Умная, любезная и проницательная государыня угадала мои мысли. Впрочем, так как она была также высока умом, как тверда душою, то долго еще думала, что слабость нашего правительства не есть зло неисправимое. Австрийский посланник поддерживал в ней эту мысль. Он получил от своего двора инструкцию всячески мешать сближению Англии с Россиею и ускорить переговоры о союзе четырех держав. Разумеется, надо было полагать, что Иосиф II, действуя таким образом, наверное знал намерения своей сестры и французского короля, своего зятя и союзника… [104]
104
Здесь следует у Сегюра очерк тогдашнего состояния Франции, — эпизод, не относящийся до России я притом очень бледный, поэтому мы пропускаем его.

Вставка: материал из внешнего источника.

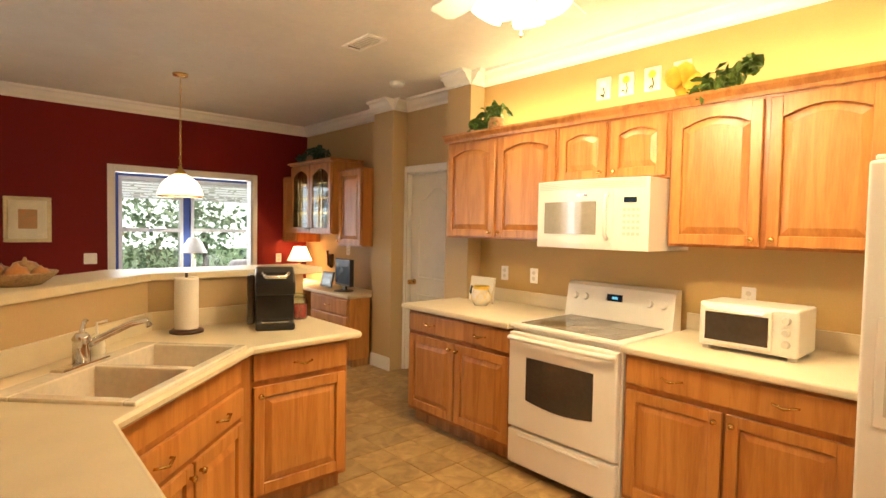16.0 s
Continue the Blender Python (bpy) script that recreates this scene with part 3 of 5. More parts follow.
def drawer(parent, x0, x1, z0, z1, y, m=OAK, pulls=1):
    bm = B()
    bx(bm, x0, x1, y - 0.02, y, z0, z1, 0.006, 2)
    d = part("drawer", bm, m, parent)
    for i in range(pulls):
        cx = x0 + (x1 - x0) * (i + 0.5) / pulls
        zz = (z0 + z1) / 2
        part("handle", tube(B(), [(cx - 0.05, y - 0.02, zz), (cx - 0.045, y - 0.04, zz + 0.004), (cx, y - 0.048, zz - 0.008), (cx + 0.045, y - 0.04, zz + 0.004), (cx + 0.05, y - 0.02, zz)], [0.005, 0.005, 0.007, 0.005, 0.005], 8), BRASS, d, "brass drawer pull", True)
    return d


def base_unit(m, w, depth, label, doors=2, h=0.87, name="base_cabinet", dr=True, pulls=None, mat_=OAK):
    """Base cabinet; local x from 0 to w, front at y = 0, back at depth."""
    c = thing(name, label, "cabinet", m, "base cabinets")
    bm = B()
    bx(bm, 0, w, 0.0, depth, 0.10, h)
    part("body", bm, OAK_SHADED if mat_ is OAK else mat_, c)
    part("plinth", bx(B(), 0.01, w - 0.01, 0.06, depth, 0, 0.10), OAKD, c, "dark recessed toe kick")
    top = h - 0.02
    dz = top - 0.15 if dr else top
    if dr:
        drawer(c, 0.015, w - 0.015, dz + 0.015, top, -0.001, mat_, pulls or doors)
    ww = (w - 0.02) / doors
    for i in range(doors):
        x0, x1 = 0.01 + i * ww + 0.008, 0.01 + (i + 1) * ww - 0.008
        kx = x1 - 0.03 if i % 2 == 0 and doors > 1 else x0 + 0.03
        oak_door(c, x0, x1, 0.13, dz - 0.015, -0.001, 0, (kx, dz - 0.06), mat_)
    return c


def wall_unit(m, w, z0, z1, depth, label, doors=2, arch=0.045, knob_low=True, mat_=OAK):
    c = thing("wall_cabinet", label, "cabinet", m, "wall cabinets")
    part("body", bx(B(), 0.001, w - 0.001, 0, depth, z0, z1), OAK_SHADED if mat_ is OAK else mat_, c)
    ww = w / doors
    for i in range(doors):
        x0, x1 = i * ww + 0.016, (i + 1) * ww - 0.016
        kx = x1 - 0.03 if i % 2 == 0 and doors > 1 else x0 + 0.03
        oak_door(c, x0, x1, z0 + 0.015, z1 - 0.02, -0.001, arch, (kx, z0 + 0.05), mat_)
    return c


def crown_strip(m, w, depth, z, label, ends=True):
    c = thing("cabinet_cornice", label, "moulding", m)
    bm = B()
    prof = [(0.0, 0.0), (-0.012, 0.0), (-0.016, 0.02), (-0.04, 0.045), (-0.045, 0.06), (0.0, 0.06)]
    prism(bm, [(p[0], z + p[1]) for p in prof], -0.04, w + (0.03 if ends else 0), "x")
    bx(bm, 0, w, 0.0, depth, z + 0.0, z + 0.02)
    part("moulding", bm, OAK, c)
    return c


UX = 10.46   # front of the kitchen wall cabinets
BXF = 10.04  # front of the base cabinets
UZ = 2.19
F = lambda x, y, z=0.0: pose(x, y, z, 0, 0, -90)
# wall cabinets, from the pilaster to the hall wall
wall_unit(F(UX, 4.10), 1.095, 1.42, UZ, KX - UX - 0.003 - 0.16, "honey oak wall cabinet with two arched doors beside the microwave")
wall_unit(F(UX, 3.003), 0.765, 1.81, UZ, KX - UX - 0.003, "short honey oak wall cabinet above the microwave", 2, 0.035)
wall_unit(F(UX, 2.236), 0.976, 1.42, UZ, KX - UX - 0.003, "wide honey oak wall cabinet with two arched doors")
wall_unit(F(UX, 1.258), 1.013, 1.88, UZ, KX - UX - 0.003, "short honey oak wall cabinet above the refrigerator", 2, 0.035)
crown_strip(F(UX, 4.10), 3.85, KX - UX - 0.17, UZ, "honey oak cornice along the wall cabinets", False)
rl = thing("rope_light", "glowing warm rope light on top of the cabinets", "light", F(UX + 0.17, 3.95))
part("tube", tube(B(), [(0, 0, UZ + 0.035), (3.6, 0, UZ + 0.035)], 0.012, 6), STRIP, rl)
# base cabinets
base_unit(F(BXF, 4.05), 1.045, KX - BXF - 0.17, "honey oak base cabinet with a wide drawer beside the range", 2)
base_unit(F(BXF, 2.235), 0.99, KX - BXF - 0.003, "honey oak base cabinet under the toaster oven", 2)


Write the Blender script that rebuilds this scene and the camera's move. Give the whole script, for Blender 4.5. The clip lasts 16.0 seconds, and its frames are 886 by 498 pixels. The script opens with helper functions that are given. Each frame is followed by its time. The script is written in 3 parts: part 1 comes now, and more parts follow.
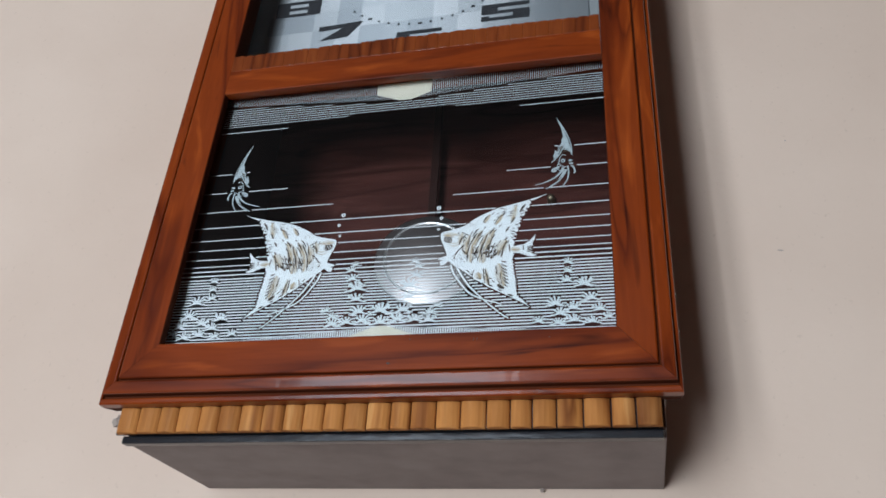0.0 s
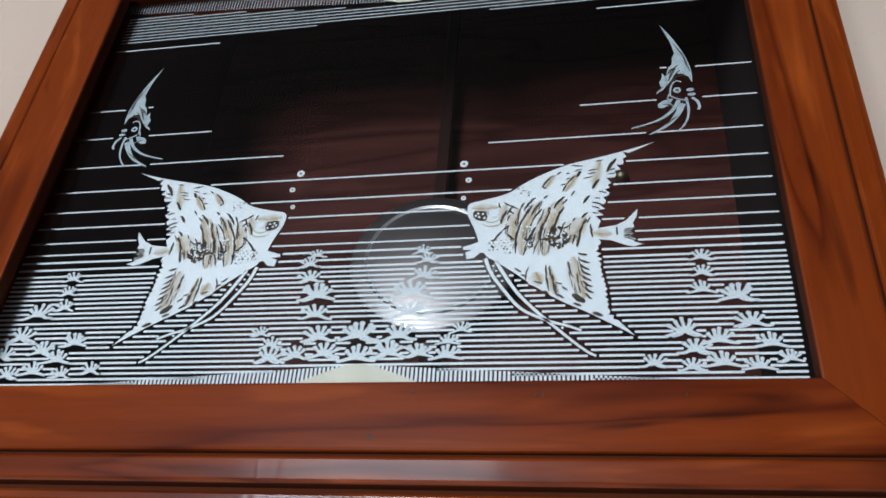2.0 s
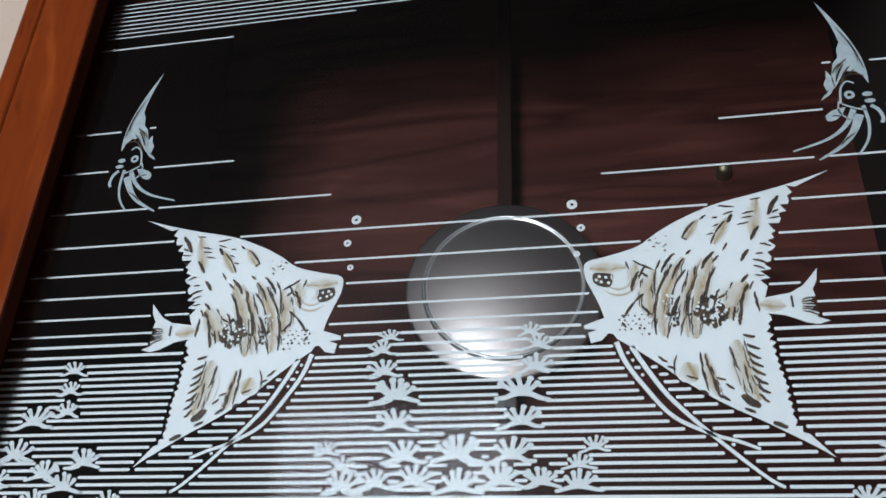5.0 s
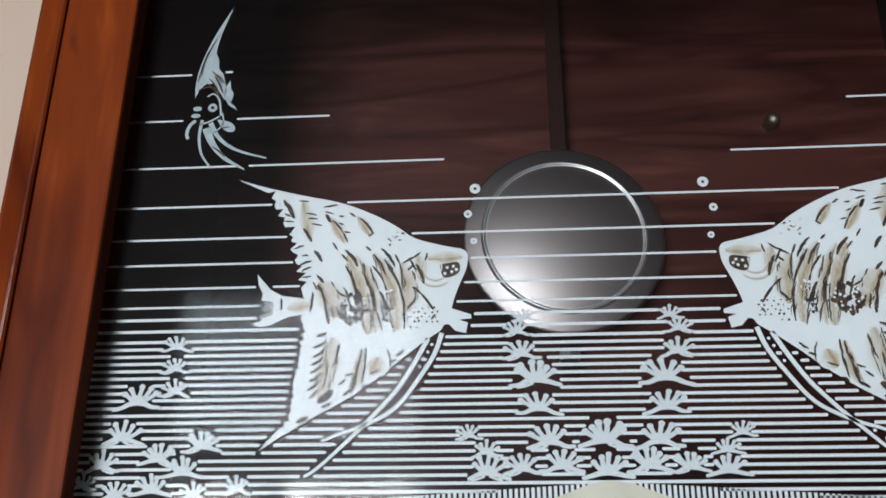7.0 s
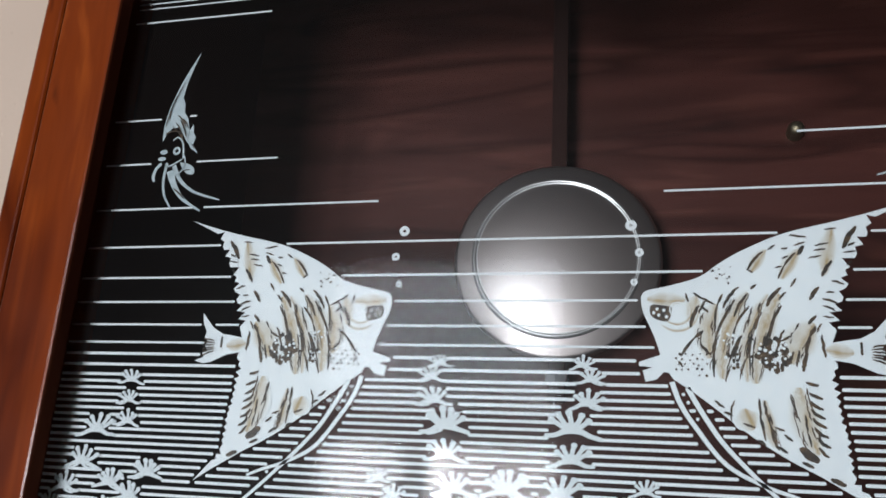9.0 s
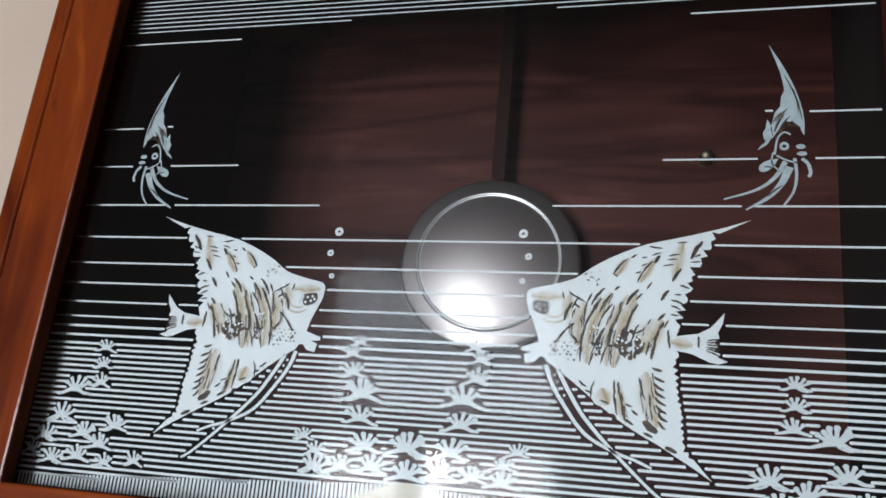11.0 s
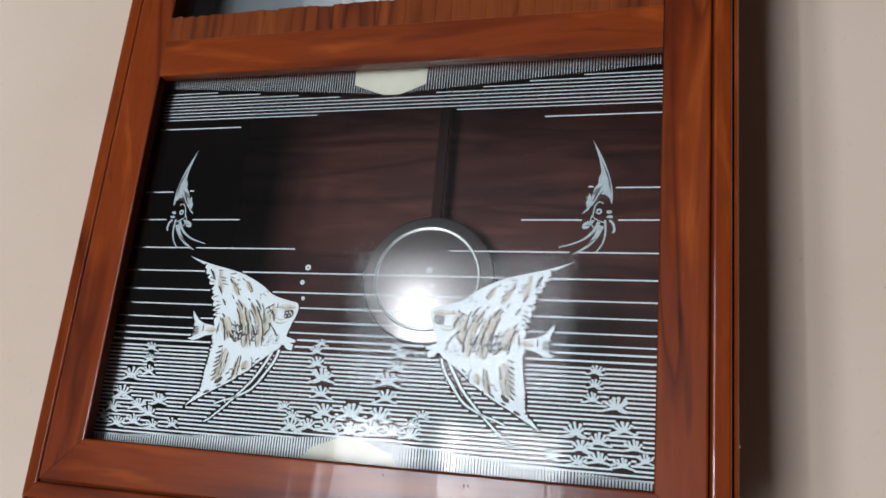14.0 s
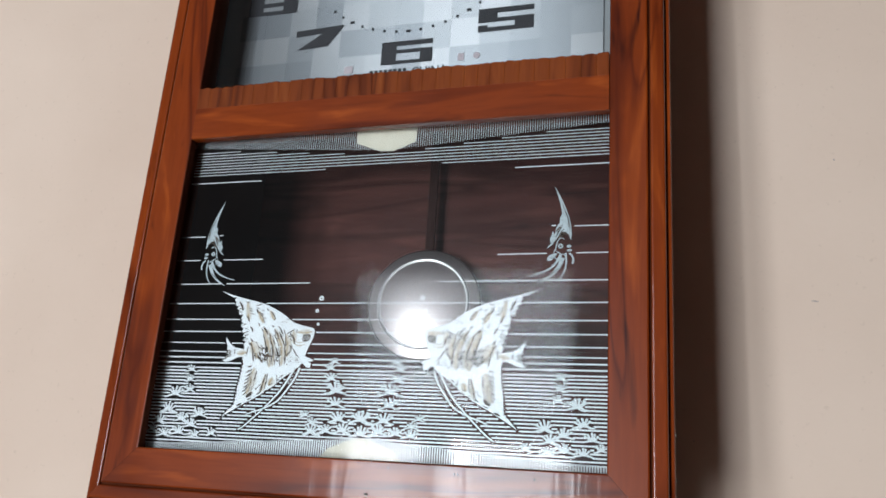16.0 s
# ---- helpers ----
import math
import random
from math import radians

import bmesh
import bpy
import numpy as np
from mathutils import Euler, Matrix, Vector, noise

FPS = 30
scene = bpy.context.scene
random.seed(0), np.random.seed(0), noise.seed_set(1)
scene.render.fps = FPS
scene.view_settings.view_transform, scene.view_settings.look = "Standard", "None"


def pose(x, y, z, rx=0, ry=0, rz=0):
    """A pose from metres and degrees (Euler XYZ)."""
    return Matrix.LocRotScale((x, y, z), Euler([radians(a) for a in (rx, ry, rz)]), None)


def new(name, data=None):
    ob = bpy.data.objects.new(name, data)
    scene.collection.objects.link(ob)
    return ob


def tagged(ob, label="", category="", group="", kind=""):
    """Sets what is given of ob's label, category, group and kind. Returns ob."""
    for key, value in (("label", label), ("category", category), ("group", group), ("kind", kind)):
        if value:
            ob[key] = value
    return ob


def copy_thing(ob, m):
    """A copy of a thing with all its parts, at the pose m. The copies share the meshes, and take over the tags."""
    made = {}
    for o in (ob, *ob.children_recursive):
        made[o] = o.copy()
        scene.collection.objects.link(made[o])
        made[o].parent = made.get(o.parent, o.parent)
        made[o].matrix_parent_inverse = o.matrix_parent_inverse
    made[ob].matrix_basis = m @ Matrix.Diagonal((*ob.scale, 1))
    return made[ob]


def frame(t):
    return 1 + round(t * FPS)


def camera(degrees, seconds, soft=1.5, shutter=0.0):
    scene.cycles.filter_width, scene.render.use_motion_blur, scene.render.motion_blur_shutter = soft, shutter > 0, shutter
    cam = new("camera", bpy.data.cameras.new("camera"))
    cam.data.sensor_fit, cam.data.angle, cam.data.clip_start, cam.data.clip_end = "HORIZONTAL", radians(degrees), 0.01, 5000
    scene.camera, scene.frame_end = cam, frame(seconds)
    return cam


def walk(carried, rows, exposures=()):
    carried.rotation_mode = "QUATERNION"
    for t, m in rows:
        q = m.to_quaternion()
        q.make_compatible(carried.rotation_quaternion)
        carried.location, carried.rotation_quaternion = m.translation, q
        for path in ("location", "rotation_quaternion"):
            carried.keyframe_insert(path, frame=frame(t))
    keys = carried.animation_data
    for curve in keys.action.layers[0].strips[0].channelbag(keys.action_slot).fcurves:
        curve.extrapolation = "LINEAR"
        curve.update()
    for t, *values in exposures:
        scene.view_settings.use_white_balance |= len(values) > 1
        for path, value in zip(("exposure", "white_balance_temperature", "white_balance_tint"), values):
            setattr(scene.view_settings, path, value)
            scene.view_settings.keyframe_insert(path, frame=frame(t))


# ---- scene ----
from mathutils.geometry import delaunay_2d_cdt

# All places below are given from the middle of the printed glass; LIFT carries them to room height.
LIFT = 1.80
cam = camera(56.7, 16.0, soft=1.7)
PATH = [
    (0.0, 0.1355, -0.4005, -0.2691, 119.80, -3.13, 12.42),
    (0.5, 0.1236, -0.3507, -0.2466, 119.49, -2.84, 12.97),
    (1.0, 0.1093, -0.2908, -0.2155, 119.83, -3.12, 12.96),
    (1.5, 0.0837, -0.2491, -0.1988, 121.51, -3.18, 11.18),
    (2.0, 0.0746, -0.2220, -0.1835, 122.40, -3.83, 10.20),
    (2.5, 0.0680, -0.2025, -0.1666, 121.53, -3.63, 11.22),
    (3.0, 0.0514, -0.1776, -0.1491, 121.34, -2.71, 11.16),
    (3.5, 0.0438, -0.1777, -0.1304, 120.25, -2.00, 11.55),
    (3.7, 0.0468, -0.1789, -0.1257, 120.64, -2.18, 12.28),
    (5.8, 0.0109, -0.1996, -0.1020, 111.72, -0.74, 7.16),
    (6.0, 0.0017, -0.1999, -0.0966, 110.58, 0.04, 5.22),
    (6.5, -0.0187, -0.2023, -0.0901, 108.72, 0.23, 4.60),
    (7.0, -0.0249, -0.2040, -0.0898, 108.50, 0.27, 3.96),
    (7.5, -0.0211, -0.2047, -0.0887, 108.19, -0.68, 4.55),
    (8.0, -0.0041, -0.2047, -0.0821, 107.14, -1.57, 8.00),
    (8.5, 0.0160, -0.2022, -0.0776, 106.66, -2.53, 11.73),
    (9.0, 0.0362, -0.2035, -0.0693, 105.77, -2.96, 14.33),
    (9.5, 0.0561, -0.2044, -0.0715, 106.52, -4.22, 16.00),
    (11.8, 0.0942, -0.2451, -0.0820, 106.00, -5.68, 13.87),
    (12.0, 0.1042, -0.2449, -0.0804, 105.81, -6.32, 15.54),
    (12.5, 0.1121, -0.2642, -0.0769, 104.65, -6.07, 15.79),
    (13.0, 0.1225, -0.2878, -0.0764, 104.40, -5.70, 15.89),
    (13.5, 0.1325, -0.3144, -0.0844, 104.65, -5.52, 16.02),
    (14.0, 0.1429, -0.3419, -0.0872, 104.52, -5.00, 16.16),
    (14.5, 0.1470, -0.3605, -0.0975, 104.97, -4.88, 15.68),
    (15.0, 0.1642, -0.3769, -0.1096, 105.89, -4.63, 15.90),
    (15.5, 0.1750, -0.3964, -0.1110, 105.67, -3.83, 16.64),
    (16.0, 0.1722, -0.4116, -0.0986, 105.70, -3.51, 16.86),
]
walk(cam, [(t, pose(x, y, z + LIFT, rx, ry, rz)) for t, x, y, z, rx, ry, rz in PATH],
     exposures=[(0.0, -0.34, 6050, 12), (1.5, -0.38, 6150, 13), (3.5, -0.42, 5900, 10), (6.0, -0.53, 6450, 14),
                (9.0, -0.54, 6450, 14), (12.5, -0.58, 6350, 13), (14.5, -0.36, 6350, 13), (16.0, -0.24, 6350, 13)])

# ---- light ----
world = bpy.data.worlds.new("world")
scene.world = world
world.use_nodes = True
sky = world.node_tree.nodes.new("ShaderNodeTexSky")
sky.sky_type, sky.sun_disc = "NISHITA", False
sky.sun_elevation, sky.sun_rotation = radians(40), radians(30)
world.node_tree.links.new(sky.outputs[0], world.node_tree.nodes["Background"].inputs[0])
world.node_tree.nodes["Background"].inputs[1].default_value = 0.1

# curtained window opposite the clock: two panels, a dark mullion and a bright gap beside it
WIN_X0, WIN_X1, WIN_Z0, WIN_Z1, FAR_Y = -1.32, -0.34, 0.45, 1.86, -3.0
MULLION_X0, MULLION_X1, GAP_X1 = -0.955, -0.835, -0.795
FAN_Z0, FAN_Z1 = 2.00, 2.60      # curtained upper light of the same window


def area_lamp(name, x, y, z, rx, rz, sx, sz, power, colour):
    data = bpy.data.lights.new(name, "AREA")
    data.shape, data.size, data.size_y, data.energy, data.color = "RECTANGLE", sx, sz, power, colour
    lamp = new(name, data)
    lamp.matrix_world = pose(x, y, z, rx, 0, rz)
    return lamp


for x0, x1, power in ((WIN_X0, MULLION_X0, 45), (MULLION_X1, GAP_X1, 20), (GAP_X1, WIN_X1, 55)):
    area_lamp("window_daylight", (x0 + x1) / 2, FAR_Y - 0.06, (WIN_Z0 + WIN_Z1) / 2, 90, 0, x1 - x0, WIN_Z1 - WIN_Z0, power, (0.93, 0.97, 1.0))
area_lamp("upper_window_daylight", (WIN_X0 + WIN_X1) / 2, FAR_Y - 0.06, (FAN_Z0 + FAN_Z1) / 2, 90, 0,
          WIN_X1 - WIN_X0, FAN_Z1 - FAN_Z0, 16, (0.86, 0.95, 1.0))


# ---- materials ----
def material(name, base=(0.5, 0.5, 0.5), rough=0.5, metal=0.0, coat=0.0):
    m = bpy.data.materials.new(name)
    m.use_nodes = True
    b = m.node_tree.nodes["Principled BSDF"]
    b.inputs["Base Color"].default_value = (*base, 1)
    b.inputs["Roughness"].default_value = rough
    b.inputs["Metallic"].default_value = metal
    b.inputs["Coat Weight"].default_value = coat
    b.inputs["Coat Roughness"].default_value = 0.12
    return m


def add(m, kind, **values):
    n = m.node_tree.nodes.new(kind)
    for key, value in values.items():
        n.inputs[key.replace("_", " ")].default_value = value
    return n


def join(m, a, b):
    m.node_tree.links.new(a, b)


def coords(m, scale, turn=(0, 0, 0), source="Object"):
    c = m.node_tree.nodes.new("ShaderNodeTexCoord")
    mp = add(m, "ShaderNodeMapping", Scale=scale, Rotation=turn)
    join(m, c.outputs[source], mp.inputs["Vector"])
    return mp.outputs[0]


def ramp(m, factor, stops):
    r = m.node_tree.nodes.new("ShaderNodeValToRGB")
    e = r.color_ramp.elements
    while len(e) < len(stops):
        e.new(0.5)
    for el, (p, c) in zip(e, stops):
        el.position, el.color = p, (*c, 1)
    join(m, factor, r.inputs[0])
    return r.outputs[0]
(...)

В нем говорится о тогдашних беспорядках в администрации и при дворе, о расстройстве финансов, неудачном министерстве Калонна, безуспешном созвании государственных чинов, собранных 22 февраля и распущенных 28 мая 1787 г., об оппозиции парламентов, недовольстве и волнениях всех сословий и слабости правительства, отозвавшейся и на сношениях его с Россией.
Печально было положение Франции, когда я получил упрек в поспешности предложений моих о четвертном союзе, который мог бы придать нашему правительству некоторую силу, некоторое влияние за границею и спокойствие у себя, обратив к войне молодые буйные умы, осуждавшие злоупотребления власти и самую власть потому только, что они не имели другого дела и другого противника. Вся Франция взволнована была тайною тревогою. Головам честолюбивым и жаждущим славы нужна была борьба: ловкие министры сумели бы дать им цель иную, чем та, к которой они устремились.
Впрочем наши смуты еще не ослабили в Европе, особенно в России, воспоминания о наших победах и убеждения в нашей силе. Монархи начинали несколько беспокоиться; но народы с радостною надеждою смотрели на страну, где заботились об облегчении их участи. В многих странах дворяне, вспоминая прежнюю силу свою, ослабленную правительствами, с удовольствием смотрели на сопротивление власти и министерству, не предвидя для себя опасности в преобразованиях, и в тайне им сочувствовали. Только одно духовенство страшилось философского движения, противного ему. Но оно так гордилось крепостью своих основ, что совершенно полагалось на их непоколебимость.